4. アライアンス戦略を成功に導くエコシステム構築

アライアンス戦略を単なる一時的な提携ではなく、持続的な成長の源泉とするためには、エコシステムという考え方が不可欠です。エコシステムとは、複数の企業や組織がそれぞれの得意分野や強みを持ち寄り、相互に補完し合うことで、一つの大きな「生態系」を築き上げることを意味します。このエコシステムの中では、参加者全員が Win-Win の関係を築き、新たな価値を継続的に創出していきます。

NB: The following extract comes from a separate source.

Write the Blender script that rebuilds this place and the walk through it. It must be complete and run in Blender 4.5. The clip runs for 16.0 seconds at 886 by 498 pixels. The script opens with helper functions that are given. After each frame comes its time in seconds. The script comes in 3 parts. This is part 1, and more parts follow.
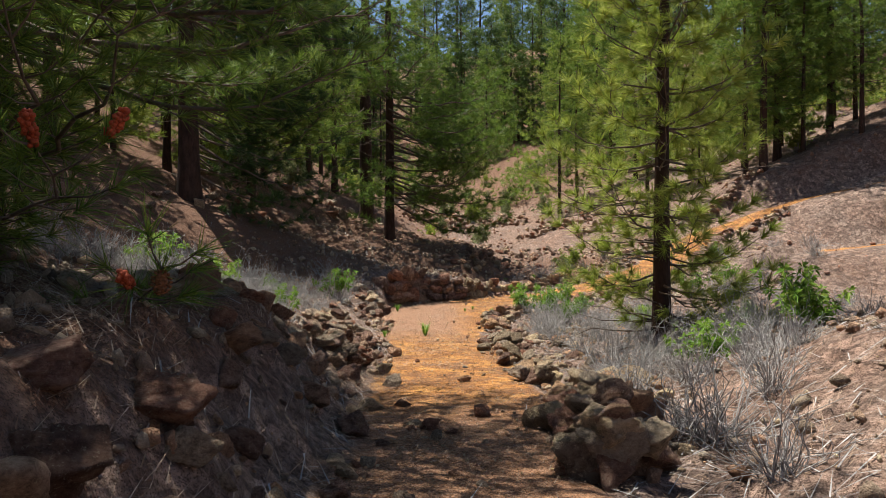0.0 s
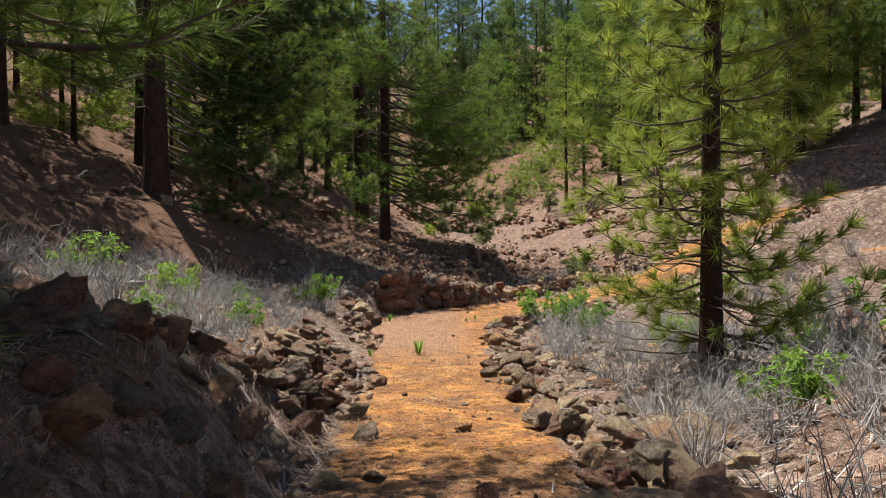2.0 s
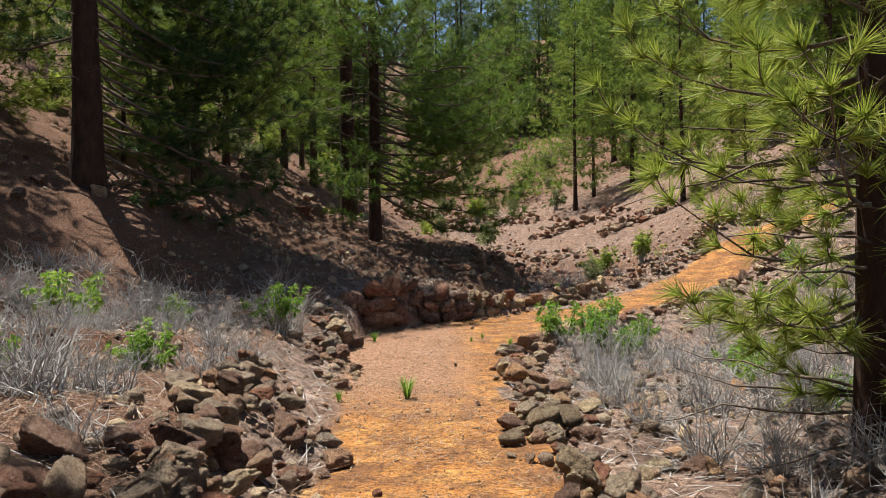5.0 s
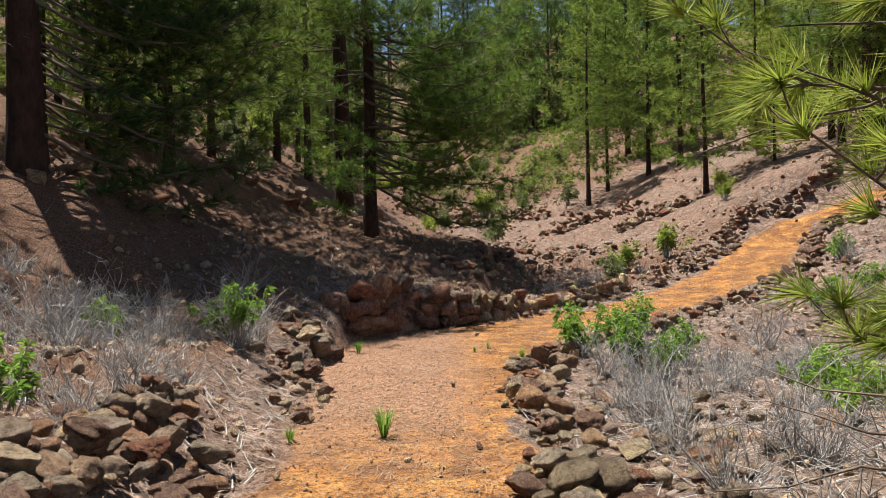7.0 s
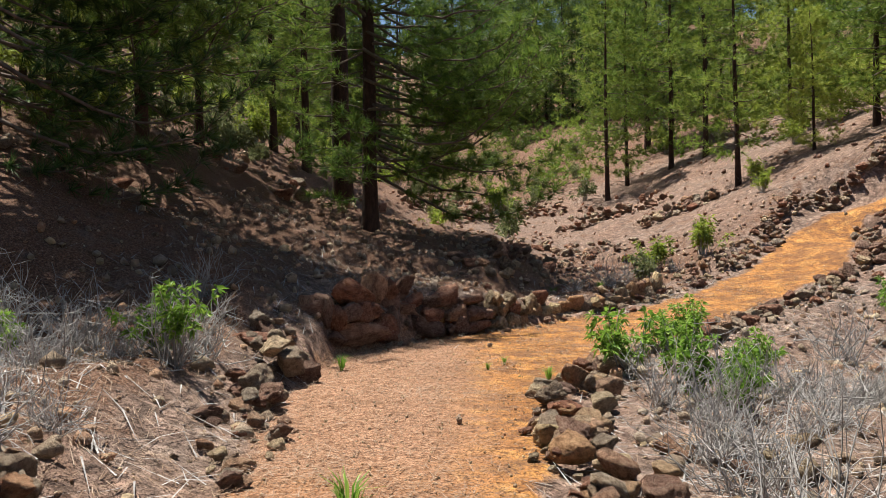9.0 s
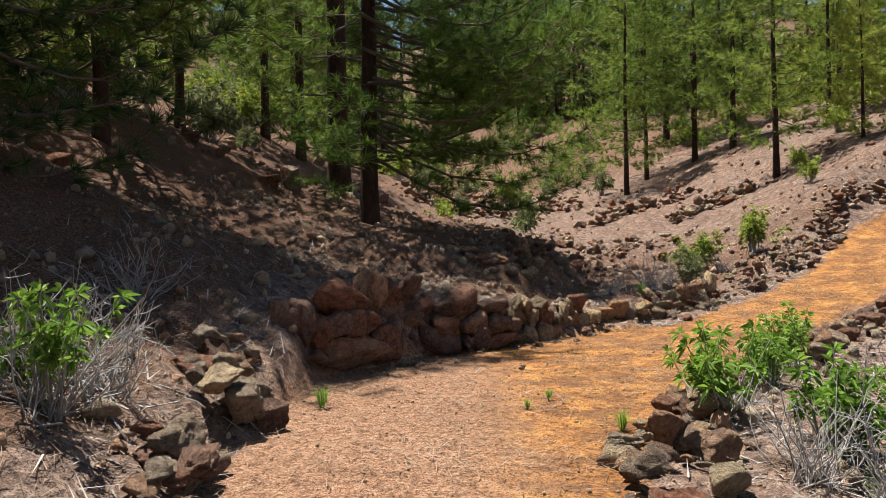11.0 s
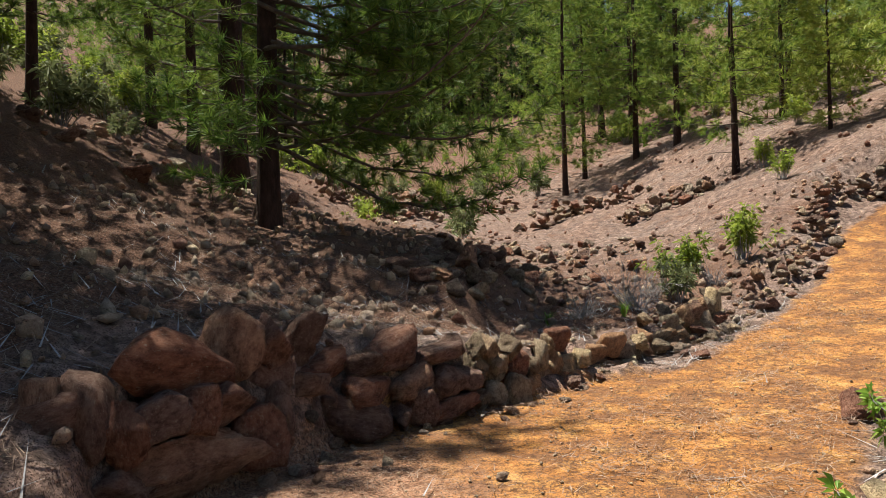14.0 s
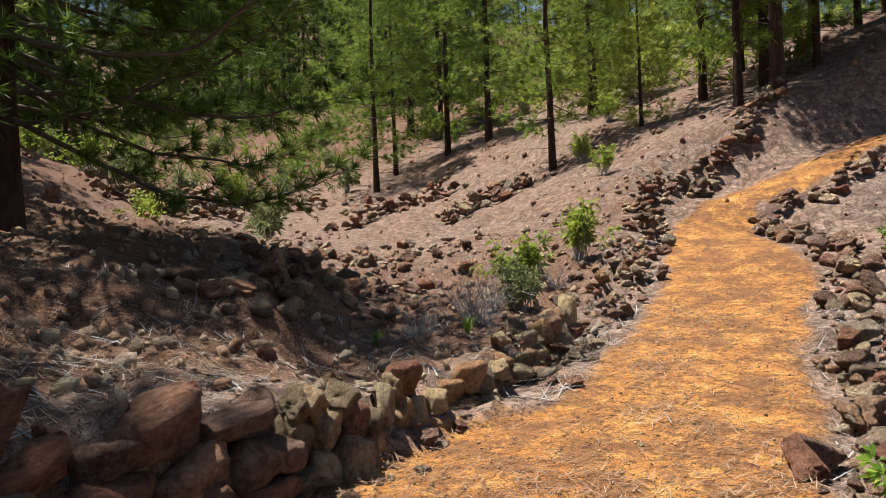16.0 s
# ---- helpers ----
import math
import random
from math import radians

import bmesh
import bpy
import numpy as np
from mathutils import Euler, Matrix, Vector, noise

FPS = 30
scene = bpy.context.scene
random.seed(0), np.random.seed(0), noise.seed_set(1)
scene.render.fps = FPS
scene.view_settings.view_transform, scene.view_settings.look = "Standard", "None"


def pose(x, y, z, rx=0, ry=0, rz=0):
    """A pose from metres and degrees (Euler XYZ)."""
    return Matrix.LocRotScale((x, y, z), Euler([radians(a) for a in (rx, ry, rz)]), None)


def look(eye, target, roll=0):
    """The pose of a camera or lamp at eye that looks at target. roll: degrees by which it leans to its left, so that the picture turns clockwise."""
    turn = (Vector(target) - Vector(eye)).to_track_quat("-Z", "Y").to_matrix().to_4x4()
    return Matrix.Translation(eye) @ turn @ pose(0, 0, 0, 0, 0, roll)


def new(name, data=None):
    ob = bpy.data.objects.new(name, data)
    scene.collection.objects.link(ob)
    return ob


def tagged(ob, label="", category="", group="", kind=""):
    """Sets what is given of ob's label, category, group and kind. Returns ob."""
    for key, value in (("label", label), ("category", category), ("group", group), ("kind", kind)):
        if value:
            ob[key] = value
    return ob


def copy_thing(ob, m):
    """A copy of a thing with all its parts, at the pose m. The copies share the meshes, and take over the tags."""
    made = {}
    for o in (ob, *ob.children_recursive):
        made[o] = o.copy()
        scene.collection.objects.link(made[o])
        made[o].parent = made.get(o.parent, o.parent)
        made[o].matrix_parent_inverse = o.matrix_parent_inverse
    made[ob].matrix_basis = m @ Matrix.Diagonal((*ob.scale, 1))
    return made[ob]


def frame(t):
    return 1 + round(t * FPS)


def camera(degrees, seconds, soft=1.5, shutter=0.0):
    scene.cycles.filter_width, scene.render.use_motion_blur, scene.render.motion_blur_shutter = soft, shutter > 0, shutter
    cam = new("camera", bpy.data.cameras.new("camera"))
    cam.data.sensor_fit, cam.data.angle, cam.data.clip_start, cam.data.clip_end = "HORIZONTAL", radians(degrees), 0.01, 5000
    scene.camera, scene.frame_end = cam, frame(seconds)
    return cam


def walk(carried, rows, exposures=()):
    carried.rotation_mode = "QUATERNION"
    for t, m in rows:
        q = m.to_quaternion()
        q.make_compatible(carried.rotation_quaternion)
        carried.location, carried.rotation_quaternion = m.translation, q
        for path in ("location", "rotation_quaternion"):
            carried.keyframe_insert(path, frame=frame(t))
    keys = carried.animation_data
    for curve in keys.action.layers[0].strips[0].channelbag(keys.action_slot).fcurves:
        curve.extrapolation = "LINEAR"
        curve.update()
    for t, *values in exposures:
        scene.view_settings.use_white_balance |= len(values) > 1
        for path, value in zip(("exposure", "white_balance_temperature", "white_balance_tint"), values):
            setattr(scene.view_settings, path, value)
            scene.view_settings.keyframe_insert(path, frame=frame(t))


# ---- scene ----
cam = camera(60.0, 16.0, 0.7)
PATH = [
    (0, (0.021, -0.121, 1.518), (0.021, 1.879, 1.519), -0.2),
    (0.5, (-0.013, 0.476, 1.518), (-0.012, 2.476, 1.521), -0.2),
    (1, (0.012, 1.051, 1.541), (0.011, 3.051, 1.543), -0.3),
    (1.5, (0.062, 1.578, 1.557), (0.058, 3.578, 1.557), -0.3),
    (2, (0.121, 2.143, 1.555), (0.114, 4.143, 1.556), -0.4),
    (2.5, (0.122, 2.68, 1.565), (0.118, 4.68, 1.564), -0.4),
    (3, (0.122, 3.235, 1.571), (0.118, 5.235, 1.571), -0.4),
    (3.5, (0.115, 3.796, 1.557), (0.112, 5.796, 1.559), -0.6),
    (4, (0.099, 4.416, 1.56), (0.095, 6.416, 1.564), -0.6),
    (6.5, (0.228, 7.238, 1.457), (0.214, 9.238, 1.465), -1.1),
    (7, (0.282, 7.804, 1.418), (0.254, 9.804, 1.427), -1.1),
    (7.5, (0.325, 8.311, 1.388), (0.283, 10.31, 1.398), -1.1),
    (8, (0.357, 8.894, 1.367), (0.305, 10.893, 1.377), -1.0),
    (10.5, (0.15, 11.859, 1.26), (0.092, 13.858, 1.269), -1.0),
    (11, (0.095, 12.531, 1.254), (0.031, 14.53, 1.262), -0.8),
    (11.5, (0.06, 13.101, 1.239), (-0.009, 15.1, 1.25), -0.8),
    (12, (0.024, 13.668, 1.22), (-0.043, 15.667, 1.237), -1.0),
    (12.5, (-0.002, 14.222, 1.235), (-0.048, 16.221, 1.253), -1.1),
    (13, (-0.002, 14.804, 1.262), (-0.004, 16.804, 1.282), -1.2),
    (13.5, (-0.01, 15.365, 1.321), (0.051, 17.364, 1.337), -1.3),
    (14, (0.015, 15.96, 1.367), (0.152, 17.955, 1.382), -1.4),
    (14.5, (0.039, 16.489, 1.391), (0.263, 18.476, 1.405), -1.6),
    (15, (0.046, 17.015, 1.423), (0.387, 18.986, 1.432), -1.7),
    (15.5, (0.078, 17.448, 1.433), (0.548, 19.392, 1.437), -1.9),
    (16, (0.166, 17.991, 1.444), (0.8, 19.888, 1.44), -2.2),
]
walk(cam, [(t, look(eye, target, roll)) for t, eye, target, roll in PATH], [(0, 1.1, 6500, 4), (3, 1.12, 6500, 4), (16, 1.16, 6500, 4)])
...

例えば、ある自動車メーカーが自動運転技術のエコシステムを構築するとします。このメーカーは、自社が持つ車両製造技術を基盤としつつ、 AI 開発企業からは自動運転アルゴリズムを、地図情報企業からは高精度なマッピングデータを、半導体メーカーからは高性能なチップを、そしてセンサー企業からは最先端の LiDAR やカメラを提供してもらいます。それぞれの企業が単独で自動運転車を開発することは困難ですが、エコシステムを形成することで、各社の強みを結集し、市場に革新的な製品をいち早く投入することが可能になります。

5. 知的財産(知財)を戦略的に活用する

アライアンス戦略において、知的財産は単なる「自社技術を守るもの」ではなく、戦略的な経営資源として捉える必要があります。ライセンスアウト(他社に技術の使用を許諾すること)は、自社が直接参入できない市場での収益機会を生み出すことができます。一方で、ライセンスイン(他社から技術の使用許諾を受けること)は、自社の技術開発期間を短縮し、より迅速に事業を展開することを可能にします。

ここで重要なのは、「何を知財として定義し、どのように活用するか」という戦略を明確にすることです。単に特許を取得するだけでなく、商標や意匠、さらには営業秘密やノウハウといった非公開の知財も、アライアンス戦略の中で重要な役割を果たします。例えば、特定のアライアンスパートナーには技術の特許を一部開示するが、その技術を運用する上で培った独自のノウハウは開示しない、といったメリハリのある知財管理が求められます。

アライアンスを組む際には、自社が持つ知財ポートフォリオを細かく分析し、どの部分をオープンにし、どの部分を秘匿するか、その方針をパートナーと事前に合意しておくことが不可欠です。これにより、将来的な知財に関するトラブルを防ぎ、円滑な協力関係を維持することができます。また、エコシステム全体で知財を共有する仕組みを構築することも、競争力の維持・向上につながります。例えば、特許プールを形成し、エコシステム内の企業が相互に技術を利用できるようにすることで、全体としての技術開発スピードを高めることが可能です。

6. 成功事例から学ぶアライアンス戦略

アライアンス戦略を成功させている企業は、単に技術や製品の提携にとどまらず、企業文化やビジョンの共有にも重点を置いています。たとえば、オープンイノベーションを掲げる企業は、社外の技術やアイデアを積極的に取り込み、自社の強みと掛け合わせることで、予測不能な市場の変化にも柔軟に対応しています。

このようなアライアンスは、企業単独では到達できない高みを目指すための「掛け算」の関係です。それは、互いの強みを足し合わせるだけでなく、新たな価値を生み出すための「化学反応」とも言えます。重要なのは、目先の利益だけでなく、長期的なビジョンを共有し、共に成長していくパートナーシップを築くことです。そのためには、対話と信頼をベースにした関係構築が何よりも重要になります。

7. まとめ

アライアンス戦略は、企業が持続的に成長し、変化の激しい現代社会で競争力を維持するための鍵となります。エコシステムの構築、そして知財の戦略的活用は、その成功を支える二つの柱です。これらを適切に実行することで、企業は従来の事業領域を超えた新たな収益機会を発見し、より強靭なビジネスモデルを構築することができるでしょう。